Desde o telefonema choroso, dizendo que o amigo se foi de maneira brutal, até a notícia de que o corpo da prima já estava no instituto de análises para doações.
O avô foi antes da primeira comunhão, quando toda a minha roupa branca já era alugada. Uma tia segunda da família veio avisar pelo vão do portão e as risadas dadas há pouco, agora eram lágrimas. Rimos horas com fotos, depois choramos durante anos.
Tenho uma imagem desse dia, quando fomos todos aos cortejos do velho, morto por uma pancreatite crônica. A imagem é a de um nascer do sol. Saímos de madrugada, depois de fazer malas tristes e partir para a cidade morta. A família toda pesada, com lágrimas quentes e silêncio no banco de trás. Ao cruzarmos o último trecho da rodovia antes de entrar na cidade, eu, sonolento, olhei para fora do carro lá na frente e vi um sol amarelinho, com belos raios e fiquei feliz rapidamente. Não pude compartilhar, só observei quieto. Tenho essa imagem nítida em minha mente e queria parar ali, sem ter que estar numa cerimônia relutante.
Do amigo, um dia à tarde após passar no açougue, lembrei que seu corpo descansava ali por perto. Resolvi ir, sentar e olhar para sua foto. Era muito bonito, de terno e camisa passada, sério em preto e branco. Chorei e quis abraçá-lo. Ele estava ali, embaixo.
As etapas da morte são todas de sofrimento. Desde quando se sabe que alguém amado se foi, até o momento de compartilhar essa notícia. Ver a pessoa. Sentir. Conformar-se dolorosamente. Ficar ali. Esquecer, tomar um café, observar a lua. Lembrar, chorar, cair em si.
Fechar, cortejar. Sair, voltar e sentar no sofá da sala. Perder-se nos pensamentos e notar que esteve olhando para uma parte branca da parede sem sentido nítido. Tentar dormir, acordar no outro dia após uma noite cheia de sonhos de mentira, no qual a pessoa estava vívida, alegre, em frente.
Levantar após horas de ensaio. Chorar mais, buscar no quintal. Olhar a pia cheia de louças e querer espatifar um copo na parede. Não adiantaria.
Essa é a parte, o triste gosto da morte.
Os anos passam e a conformidade é como um mar no qual antes parecia um abismo que hoje já se navega em águas mais profundas. Olha para trás e chora num choro mais conformado. Ainda há tristeza e uma etapa de superação humana que nunca terá fim.

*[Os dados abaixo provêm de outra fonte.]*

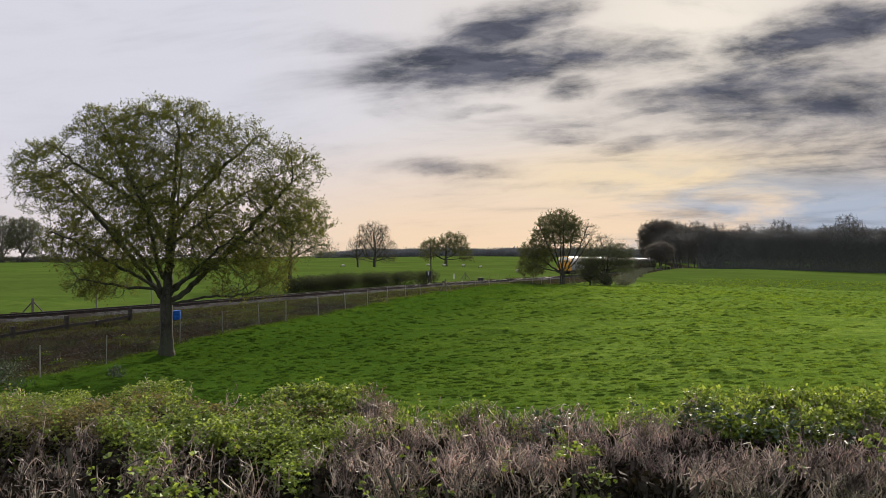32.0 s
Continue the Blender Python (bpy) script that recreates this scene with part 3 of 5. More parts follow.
# the old oak by the railway fence
OAK_LIMBS = [limb(*k) for k in (
    (0, 2.2, 0.65, 9.7, 1.0), (60, 2.3, 1.0, 8.6, 1.2), (180, 2.1, 4.5, 7.7, 0.85), (152, 2.5, 4.4, 6.3, 0.75), (206, 2.5, 4.3, 5.3, 0.8), (176, 4.6, 2.7, 10.0, 0.9), (190, 5.2, 4.6, 9.0, 0.8),
    (0, 2.15, 5.4, 7.3, 1.15), (14, 2.6, 5.2, 5.9, 0.9), (-36, 2.4, 4.6, 5.0, 0.9), (-8, 2.2, 4.0, 2.7, 1.0), (198, 2.6, 3.3, 3.3, 0.7), (8, 5.4, 3.8, 9.3, 0.9), (28, 4.6, 5.2, 8.1, 0.9), (92, 3.0, 3.4, 7.6, 0.9), (268, 3.1, 3.2, 7.4, 0.9))]
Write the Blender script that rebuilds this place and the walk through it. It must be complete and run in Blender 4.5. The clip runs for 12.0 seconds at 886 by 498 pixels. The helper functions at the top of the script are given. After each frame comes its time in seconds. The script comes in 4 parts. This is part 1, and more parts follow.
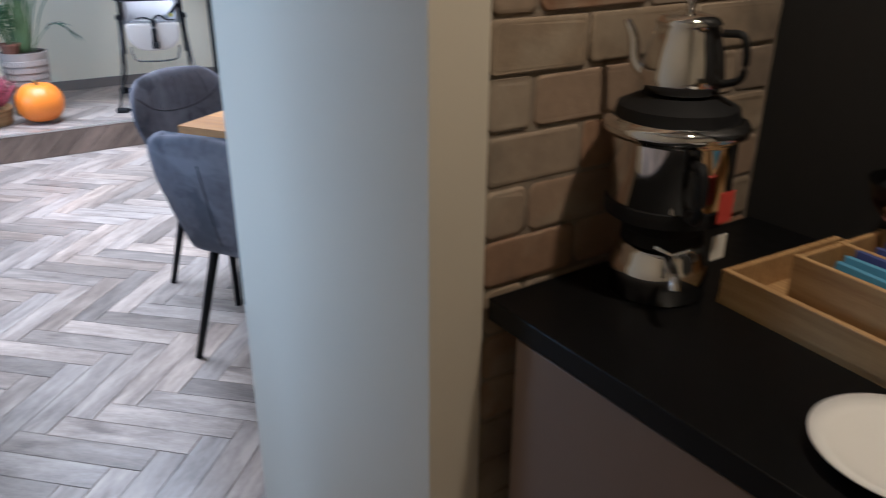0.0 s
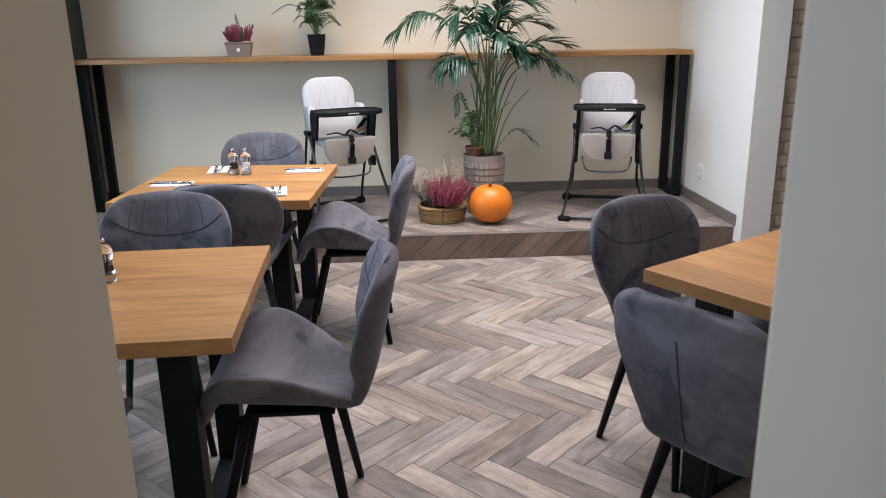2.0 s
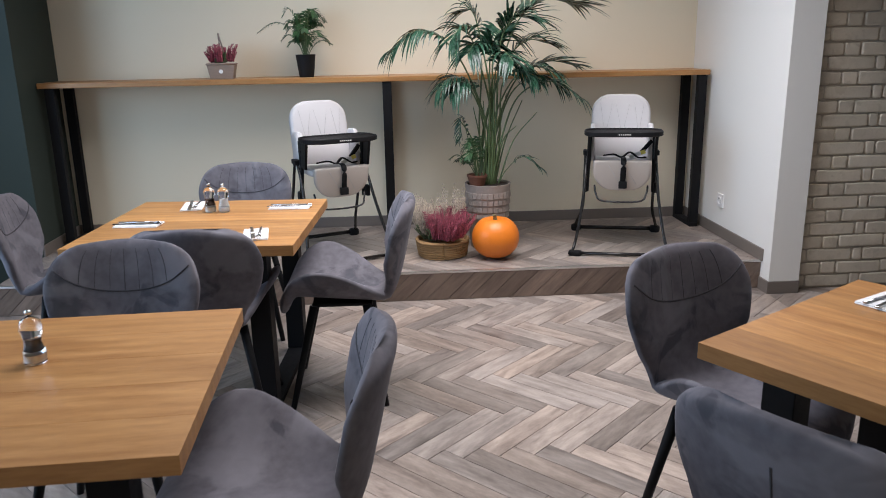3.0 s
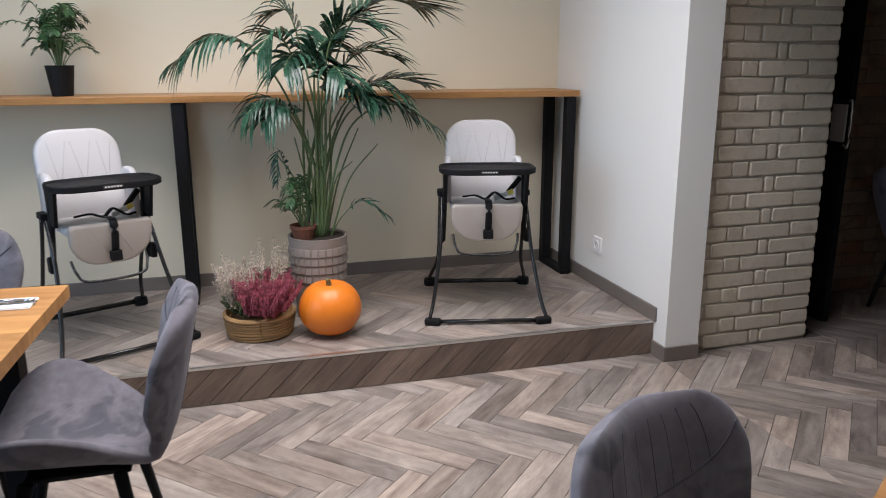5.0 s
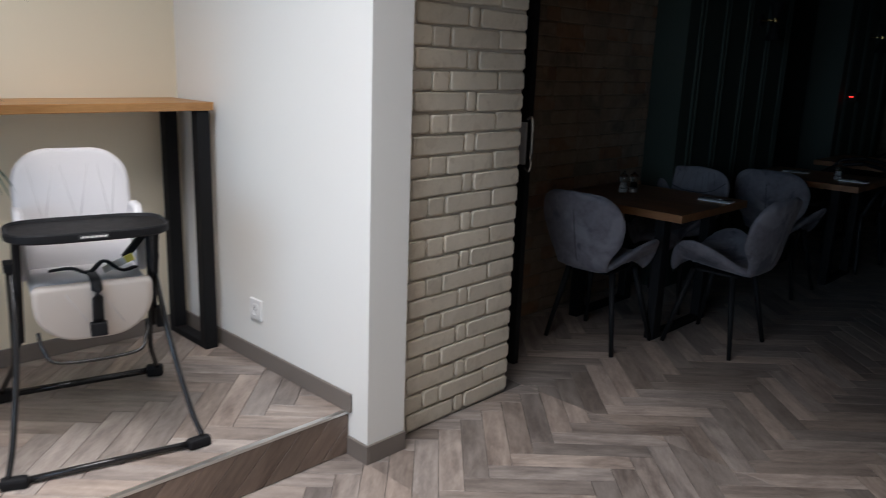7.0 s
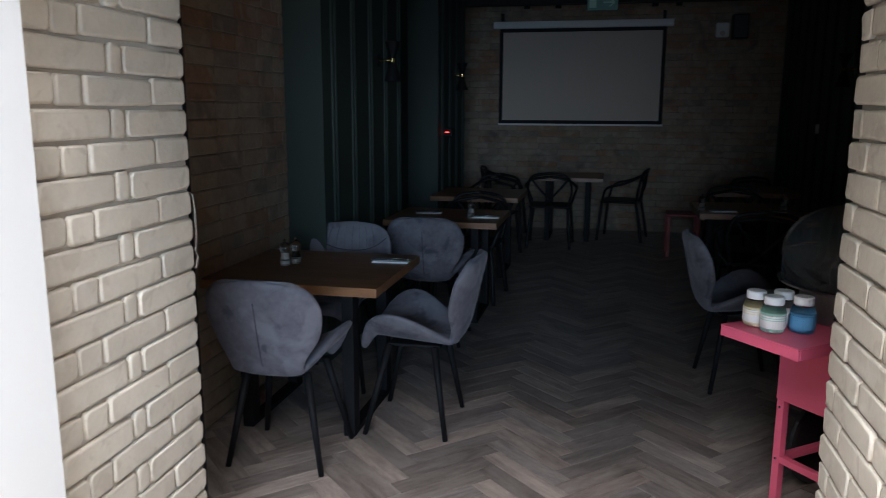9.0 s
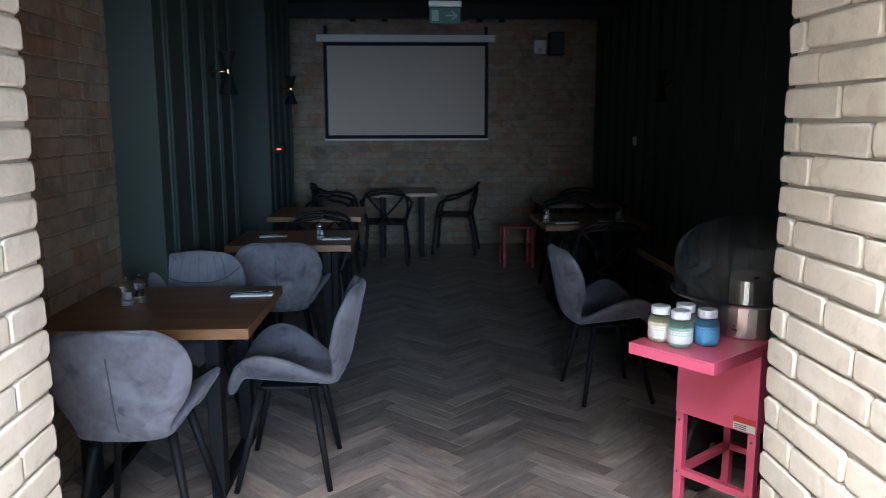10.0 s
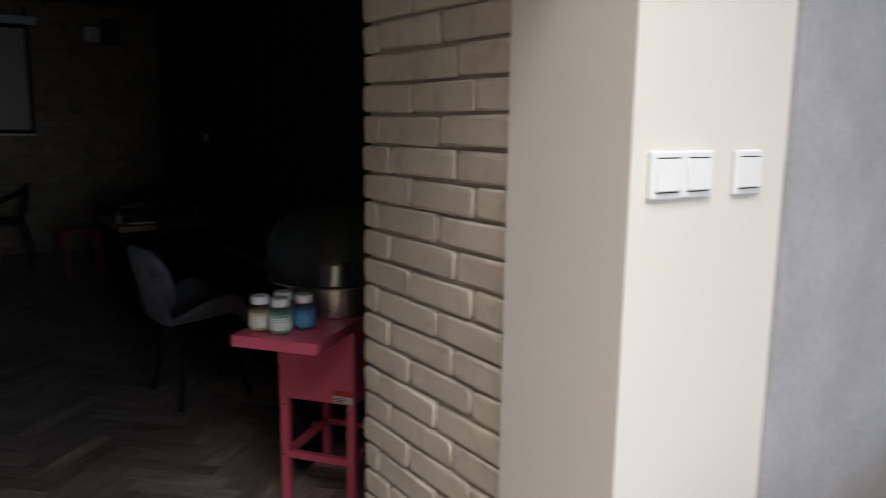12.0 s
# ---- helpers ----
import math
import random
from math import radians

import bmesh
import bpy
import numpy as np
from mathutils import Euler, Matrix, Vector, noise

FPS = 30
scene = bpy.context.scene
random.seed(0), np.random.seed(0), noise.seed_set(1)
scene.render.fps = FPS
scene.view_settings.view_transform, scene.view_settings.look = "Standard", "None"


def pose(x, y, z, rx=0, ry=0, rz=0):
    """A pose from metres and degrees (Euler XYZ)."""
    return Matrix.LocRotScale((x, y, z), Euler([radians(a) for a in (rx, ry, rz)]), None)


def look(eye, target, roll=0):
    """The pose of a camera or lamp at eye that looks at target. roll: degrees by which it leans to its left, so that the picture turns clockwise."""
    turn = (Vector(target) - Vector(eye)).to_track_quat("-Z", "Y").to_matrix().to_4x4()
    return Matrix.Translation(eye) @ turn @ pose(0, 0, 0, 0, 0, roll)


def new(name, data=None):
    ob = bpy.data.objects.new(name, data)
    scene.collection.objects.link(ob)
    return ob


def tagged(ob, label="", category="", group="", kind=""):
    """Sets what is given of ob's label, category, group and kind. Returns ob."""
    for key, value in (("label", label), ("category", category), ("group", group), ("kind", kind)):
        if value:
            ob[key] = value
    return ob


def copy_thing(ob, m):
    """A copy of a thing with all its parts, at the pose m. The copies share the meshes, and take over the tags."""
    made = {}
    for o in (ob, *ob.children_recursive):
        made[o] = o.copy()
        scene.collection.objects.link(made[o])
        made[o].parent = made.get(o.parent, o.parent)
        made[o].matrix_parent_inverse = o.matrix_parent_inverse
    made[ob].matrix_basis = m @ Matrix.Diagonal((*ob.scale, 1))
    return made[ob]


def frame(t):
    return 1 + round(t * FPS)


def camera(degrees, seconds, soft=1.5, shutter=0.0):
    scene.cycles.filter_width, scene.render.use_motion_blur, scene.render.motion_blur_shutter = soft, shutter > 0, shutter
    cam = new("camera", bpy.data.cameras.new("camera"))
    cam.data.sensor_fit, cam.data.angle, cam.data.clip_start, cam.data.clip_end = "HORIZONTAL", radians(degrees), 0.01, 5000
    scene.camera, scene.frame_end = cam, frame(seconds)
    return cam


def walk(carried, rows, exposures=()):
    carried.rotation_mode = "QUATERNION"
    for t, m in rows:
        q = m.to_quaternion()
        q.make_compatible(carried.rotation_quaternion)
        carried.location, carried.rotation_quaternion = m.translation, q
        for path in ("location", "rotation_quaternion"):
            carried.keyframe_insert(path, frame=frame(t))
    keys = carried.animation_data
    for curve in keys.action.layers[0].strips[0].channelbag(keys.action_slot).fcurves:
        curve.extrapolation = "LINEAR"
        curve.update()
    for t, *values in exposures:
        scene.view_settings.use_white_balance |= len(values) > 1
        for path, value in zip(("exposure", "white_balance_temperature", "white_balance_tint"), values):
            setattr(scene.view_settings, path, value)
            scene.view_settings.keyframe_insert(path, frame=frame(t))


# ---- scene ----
cam = camera(60.4, 12.0, soft=0.9, shutter=0.35)
PATH = [
    (0, (0.008, 0.471, 1.448), (-1.512, 1.498, 0.649), 0.3),
    (0.5, (-0.098, 0.439, 1.455), (-1.806, 1.145, 0.692), -0.7),
    (1, (-0.233, 0.454, 1.472), (-2.069, 0.837, 0.777), -1.1),
    (1.5, (-0.4, 0.488, 1.482), (-2.298, 0.641, 0.871), -1.3),
    (2, (-0.603, 0.46, 1.47), (-2.521, 0.562, 0.91), -0.9),
    (2.5, (-0.839, 0.427, 1.478), (-2.766, 0.536, 0.956), -1.1),
    (2.7, (-0.925, 0.433, 1.474), (-2.854, 0.545, 0.955), -1.1),
    (4.3, (-1.794, 0.553, 1.497), (-3.7, 0.908, 1.008), -0.3),
    (4.5, (-1.932, 0.525, 1.483), (-3.816, 0.982, 0.993), 0.1),
    (5, (-2.178, 0.626, 1.466), (-4.043, 1.16, 0.979), -0.1),
    (5.5, (-2.458, 0.661, 1.457), (-4.278, 1.34, 0.981), 0.3),
    (6, (-2.767, 0.727, 1.443), (-4.408, 1.766, 0.962), 0.7),
    (6.5, (-3.02, 0.82, 1.453), (-4.521, 2.05, 0.971), 1.3),
    (7, (-3.278, 0.972, 1.484), (-4.633, 2.364, 1.007), 2.1),
    (7.5, (-3.537, 1.097, 1.479), (-4.652, 2.693, 1.021), 2.2),
    (7.7, (-3.645, 1.129, 1.482), (-4.628, 2.812, 1.036), 1.5),
    (9.3, (-4.217, 1.587, 1.543), (-4.499, 3.535, 1.191), 0.3),
    (9.5, (-4.276, 1.642, 1.541), (-4.452, 3.604, 1.197), 0.3),
    (10, (-4.472, 1.733, 1.539), (-4.39, 3.704, 1.212), -0.1),
    (10.5, (-4.601, 1.766, 1.54), (-4.346, 3.723, 1.219), -1.0),
    (11, (-4.616, 1.767, 1.534), (-4.163, 3.688, 1.211), -0.9),
    (11.5, (-4.599, 1.759, 1.531), (-3.874, 3.593, 1.2), -0.4),
    (12, (-4.554, 1.737, 1.522), (-3.445, 3.368, 1.196), 0.8),
]
EXPOSURES = [(0, 0.66, 4950, 10), (0.5, 0.47, 5450, 11), (1, 0.16, 6050, 15), (1.5, 0.0, 6050, 15), (2, 0.0, 6000, 15), (2.5, -0.12, 5950, 14), (5, -0.22, 6000, 14), (6.5, -0.16, 6000, 14), (7, -0.02, 5950, 12), (7.7, 0.08, 5950, 12), (9.3, 1.85, 5650, 11), (10, 2.48, 5600, 11), (10.8, 2.33, 5800, 11), (11.5, 1.55, 5950, 12), (12, 0.12, 6300, 12)]
walk(cam, [(t, look(eye, target, roll)) for t, eye, target, roll in PATH], EXPOSURES)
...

Uma outra imagem me vem à cabeça quando vejo alguém que chora por outro que foi embora na morte. Imagino essas duas pessoas um dia se reencontrando. Sabendo que houve a morte, lembrando e dizendo que ‘eu chorei tanto, mas tanto, quando você foi embora’ e a outra pessoa rindo e dizendo que tudo passou e agora estão juntos novamente. É bonito, mas não sei como é.
Como seria esse reencontro? Imaginando sem pragmatismos religiosos ou qualquer sentido que o valha, mas apenas pelo sentido de poder. Pensando como uma situação normal, cotidiana, no qual se marca num lugar, de boas lembranças e ali haja o encontro, o re.
A morte me inspira escrever, pensar, sonhar e me encantar sem poder afirmar.
Um dia, ao visitar um cemitério humilde, passei pela ala dos anjos, de crianças mortas. Vi diversos túmulos com brinquedos coloridos, trens e cata-vento. Ali, crianças. E em um dos túmulos, talvez o mais humilde, havia apenas pedras brancas e brinquedos fincados na terra fofa e isso me entristeceu. Desse jazigo, podem-se tirar muitos pensamentos, como eu tive os meus. Inexplicáveis. Uma ida que dói nos outros, que faz levar esses plásticos coloridos a dormirem sobre o sereno da noite numa cova rasa. Ficaram ali, com o menino.
Peço desculpas por tentar escrever sobre a morte. Tudo o que falam sobre ela é ensaio.